Victorian Nationals Senator Bridget McKenzie listened in amazement in Bendigo this morning as the Federal Minister for Regional Australia, Regional Development and Local Government, Simon Crean spoke about new opportunities for economic diversification across the Murray Darling Basin.
“He said that the Gillard Government is “determined to deliver the reforms for a healthy, working basin,” but with the stroke of a pen the Murray Darling Basin Authority is planning to take 2,750 billion litres of water from farmers and 15,000 jobs,” Senator McKenzie said.

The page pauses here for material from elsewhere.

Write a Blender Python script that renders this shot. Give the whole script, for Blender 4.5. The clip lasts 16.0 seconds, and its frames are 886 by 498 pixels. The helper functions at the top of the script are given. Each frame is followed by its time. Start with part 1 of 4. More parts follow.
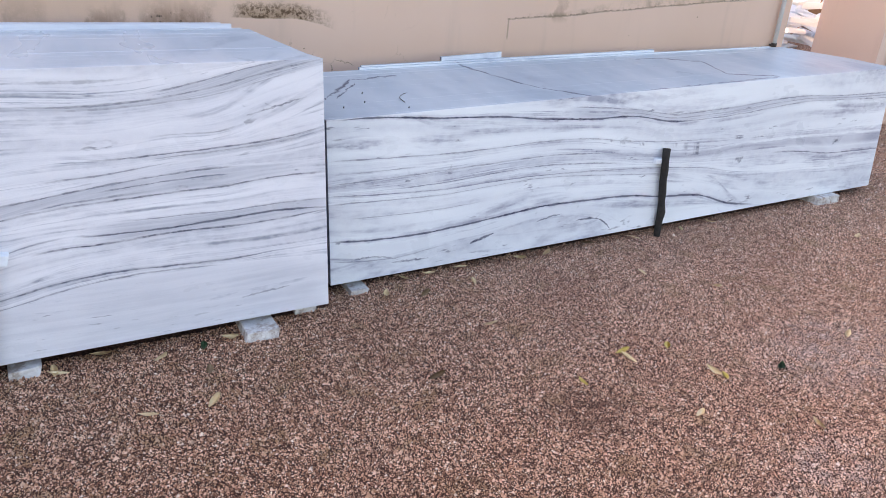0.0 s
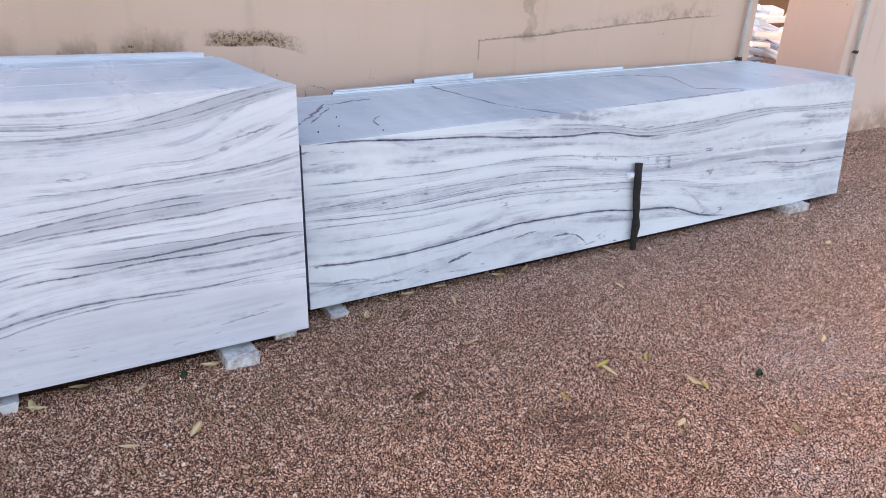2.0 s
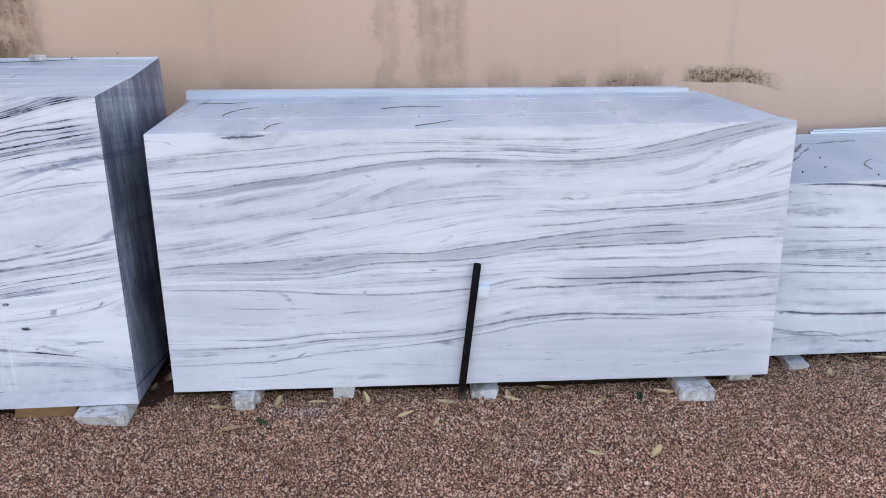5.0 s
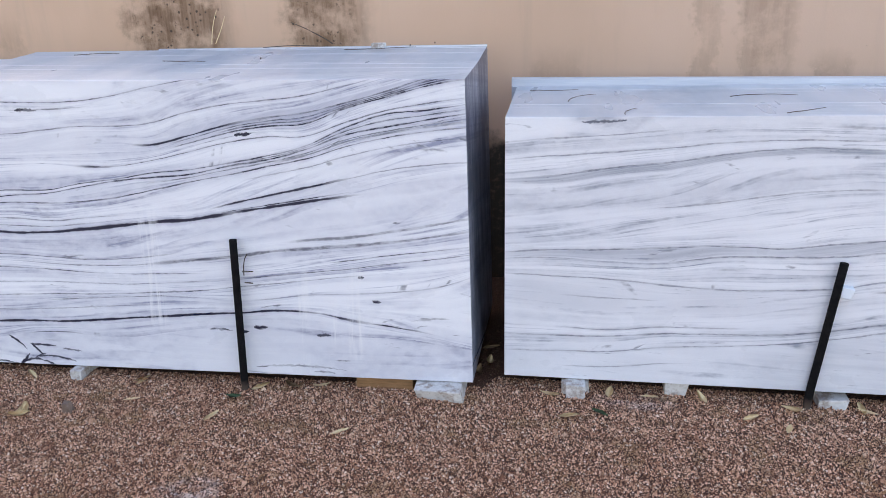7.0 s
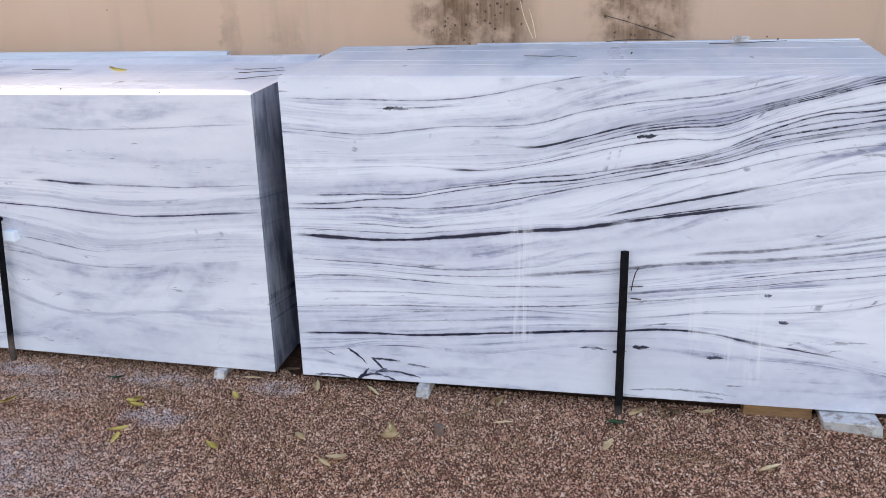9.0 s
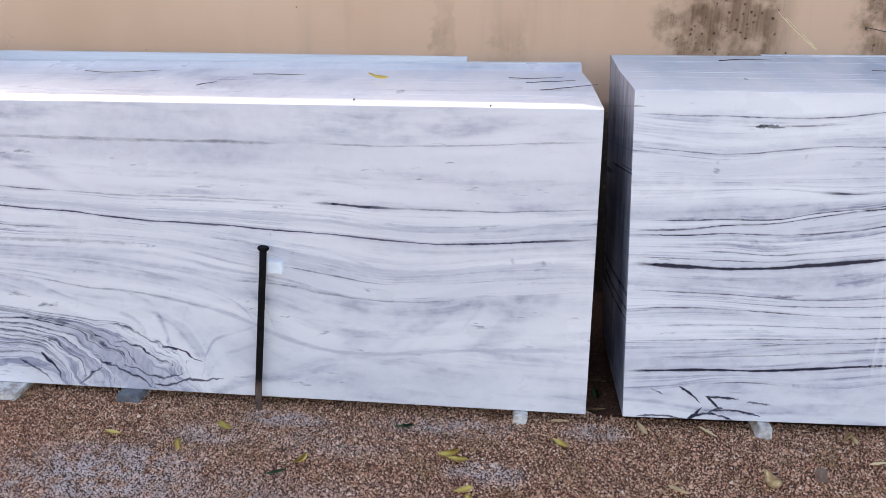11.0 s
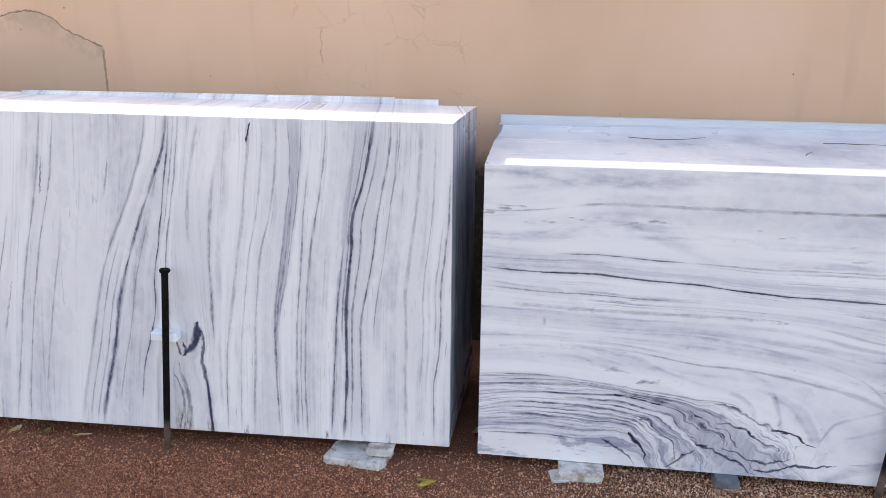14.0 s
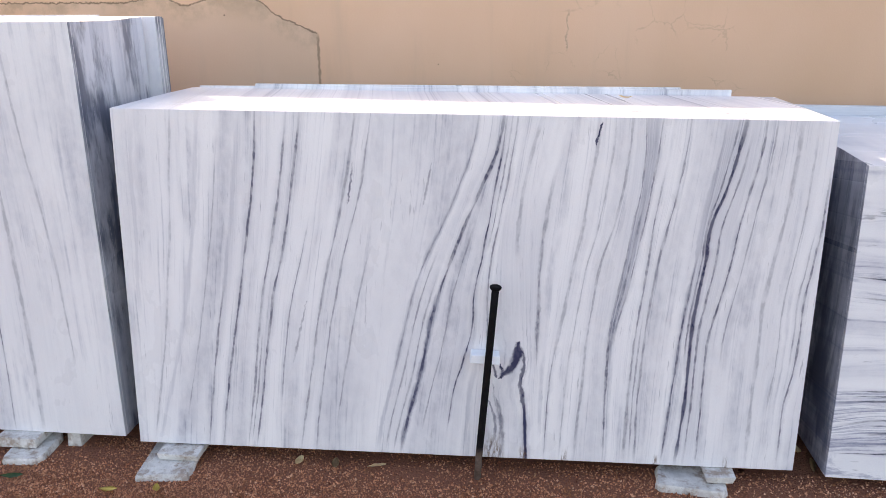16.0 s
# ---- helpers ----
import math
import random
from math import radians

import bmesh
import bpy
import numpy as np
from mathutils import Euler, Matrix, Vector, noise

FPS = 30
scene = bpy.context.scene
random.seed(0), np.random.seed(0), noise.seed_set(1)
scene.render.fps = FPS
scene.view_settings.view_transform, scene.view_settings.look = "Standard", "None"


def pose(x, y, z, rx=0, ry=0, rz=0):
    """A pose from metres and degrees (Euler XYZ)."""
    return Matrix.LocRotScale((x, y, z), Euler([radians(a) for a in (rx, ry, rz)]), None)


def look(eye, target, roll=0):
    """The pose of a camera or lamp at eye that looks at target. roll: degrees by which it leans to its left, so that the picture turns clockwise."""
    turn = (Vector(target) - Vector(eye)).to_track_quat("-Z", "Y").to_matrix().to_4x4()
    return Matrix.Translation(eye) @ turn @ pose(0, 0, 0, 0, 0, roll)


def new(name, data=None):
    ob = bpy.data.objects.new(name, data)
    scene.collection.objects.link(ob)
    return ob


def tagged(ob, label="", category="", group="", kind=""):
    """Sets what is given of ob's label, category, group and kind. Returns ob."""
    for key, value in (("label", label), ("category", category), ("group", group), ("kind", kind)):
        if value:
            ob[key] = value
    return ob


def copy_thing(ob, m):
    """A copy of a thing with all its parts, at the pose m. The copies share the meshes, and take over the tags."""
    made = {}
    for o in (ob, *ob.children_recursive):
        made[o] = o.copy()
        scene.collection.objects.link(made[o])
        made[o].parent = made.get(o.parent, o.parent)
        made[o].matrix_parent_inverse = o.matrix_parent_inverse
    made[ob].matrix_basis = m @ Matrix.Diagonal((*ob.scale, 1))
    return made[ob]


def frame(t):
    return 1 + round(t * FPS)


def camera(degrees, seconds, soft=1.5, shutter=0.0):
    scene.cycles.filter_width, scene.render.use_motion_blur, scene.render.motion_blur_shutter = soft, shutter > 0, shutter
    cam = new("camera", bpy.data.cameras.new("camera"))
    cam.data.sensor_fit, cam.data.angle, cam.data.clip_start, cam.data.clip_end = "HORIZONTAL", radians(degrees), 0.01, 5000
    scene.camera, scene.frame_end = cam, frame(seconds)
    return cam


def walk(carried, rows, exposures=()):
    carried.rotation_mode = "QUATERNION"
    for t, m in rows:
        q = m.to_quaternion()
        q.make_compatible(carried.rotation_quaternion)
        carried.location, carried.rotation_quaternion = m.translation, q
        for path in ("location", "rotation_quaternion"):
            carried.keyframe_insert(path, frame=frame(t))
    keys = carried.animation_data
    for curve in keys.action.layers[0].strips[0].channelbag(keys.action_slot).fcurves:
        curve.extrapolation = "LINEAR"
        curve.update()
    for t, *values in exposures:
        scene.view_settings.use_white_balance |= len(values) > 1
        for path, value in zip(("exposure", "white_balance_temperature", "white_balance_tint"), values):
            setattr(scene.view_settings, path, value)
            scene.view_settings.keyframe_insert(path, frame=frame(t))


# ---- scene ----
cam = camera(60.6, 16.0, soft=0.4)
EXPOSURES = ((0.0, 1.97, 7800, 20), (8.0, 1.94, 7950, 20), (12.0, 1.90, 8200, 20), (16.0, 1.87, 8450, 20))
PATH = [
    (0, (-1.039, -2.655, 1.636), (-0.107, -1.091, 0.807), 4.4),
    (0.5, (-1.02, -2.67, 1.644), (-0.012, -1.145, 0.834), 4.0),
    (1, (-1.03, -2.675, 1.648), (-0.005, -1.153, 0.852), 3.5),
    (1.5, (-1.035, -2.678, 1.643), (-0.019, -1.145, 0.856), 3.4),
    (2, (-1.042, -2.674, 1.644), (-0.056, -1.117, 0.867), 3.1),
    (2.5, (-1.05, -2.665, 1.644), (-0.114, -1.076, 0.871), 2.8),
    (3, (-1.108, -2.636, 1.637), (-0.418, -0.926, 0.862), 1.3),
    (3.5, (-1.206, -2.6, 1.642), (-0.828, -0.788, 0.884), -0.1),
    (3.7, (-1.234, -2.593, 1.635), (-0.957, -0.759, 0.885), -0.3),
    (5.8, (-1.672, -2.703, 1.607), (-1.667, -0.828, 0.911), -0.5),
    (6, (-1.757, -2.728, 1.593), (-1.804, -0.855, 0.892), -0.6),
    (6.5, (-1.92, -2.712, 1.561), (-2.152, -0.857, 0.849), -1.5),
    (7, (-2.127, -2.63, 1.562), (-2.451, -0.781, 0.873), -1.9),
    (7.5, (-2.372, -2.603, 1.575), (-2.769, -0.769, 0.883), -2.7),
    (8, (-2.722, -2.632, 1.567), (-3.132, -0.789, 0.906), -2.7),
    (8.5, (-3.088, -2.66, 1.577), (-3.511, -0.826, 0.901), -2.4),
    (8.7, (-3.224, -2.638, 1.563), (-3.666, -0.813, 0.874), -2.3),
    (10.8, (-4.952, -2.572, 1.618), (-5.102, -0.699, 0.932), 0.2),
    (11, (-5.053, -2.561, 1.6), (-5.243, -0.696, 0.905), -0.3),
    (11.5, (-5.392, -2.588, 1.596), (-5.58, -0.72, 0.906), 0.2),
    (12, (-5.805, -2.612, 1.632), (-6.003, -0.735, 0.972), 0.7),
    (12.5, (-6.077, -2.559, 1.6), (-6.232, -0.675, 0.946), 0.7),
    (13, (-6.458, -2.527, 1.602), (-6.556, -0.645, 0.932), 0.8),
    (13.5, (-6.829, -2.64, 1.639), (-6.996, -0.743, 1.03), -0.1),
    (14, (-7.258, -2.661, 1.632), (-7.517, -0.759, 1.071), 0.2),
    (14.5, (-7.607, -2.573, 1.653), (-7.901, -0.688, 1.054), -0.6),
    (15, (-8.016, -2.597, 1.635), (-8.268, -0.714, 1.009), -0.3),
    (15.5, (-8.332, -2.629, 1.662), (-8.552, -0.747, 1.021), -0.1),
    (16, (-8.594, -2.521, 1.68), (-8.791, -0.631, 1.055), -0.3),
]
walk(cam, [(t, look(eye, target, roll)) for t, eye, target, roll in PATH], EXPOSURES)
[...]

The Minister for Regional Australia has no idea about the issues in the regions. While farming and water dependent industries are crying out loud for water security, the Minister sees no problem with the fundamental concern that taking water away from productive use will hurt irrigators and Basin communities and jobs will be lost.
“The Minister for Regional Australia is the only person who is talking the Murray Darling Basin Draft Plan up. Everyone who lives in the Basin communities knows there will be job losses. All regional Victorians are calling for more certainty in terms of water security, infrastructure and jobs and once again, this Government doesn’t understand the issues.
“This Government is addicted to talking about jobs but it is doing nothing to generate them. In regional Australia, it takes years to create jobs.
“Water is an essential asset. We recognize the need for environmental flows but not at the expense of water that is needed for dairy farming, fruit production and for the region’s large food processing industry.
Northern Victoria produces more than one third of Australia’s food. The Goulburn Valley alone provides nearly 20 per cent of Victoria’s agricultural production and 80 per cent of this production is only possible as a result of irrigation.
“Last year’s Guide to the draft Plan was wholehearted rejected by Basin communities and sent back to include an analysis of its socio-economic impact on the region. What has been released this week only contains superficial analysis of the implication of removing water from areas that are so highly dependent on irrigation.”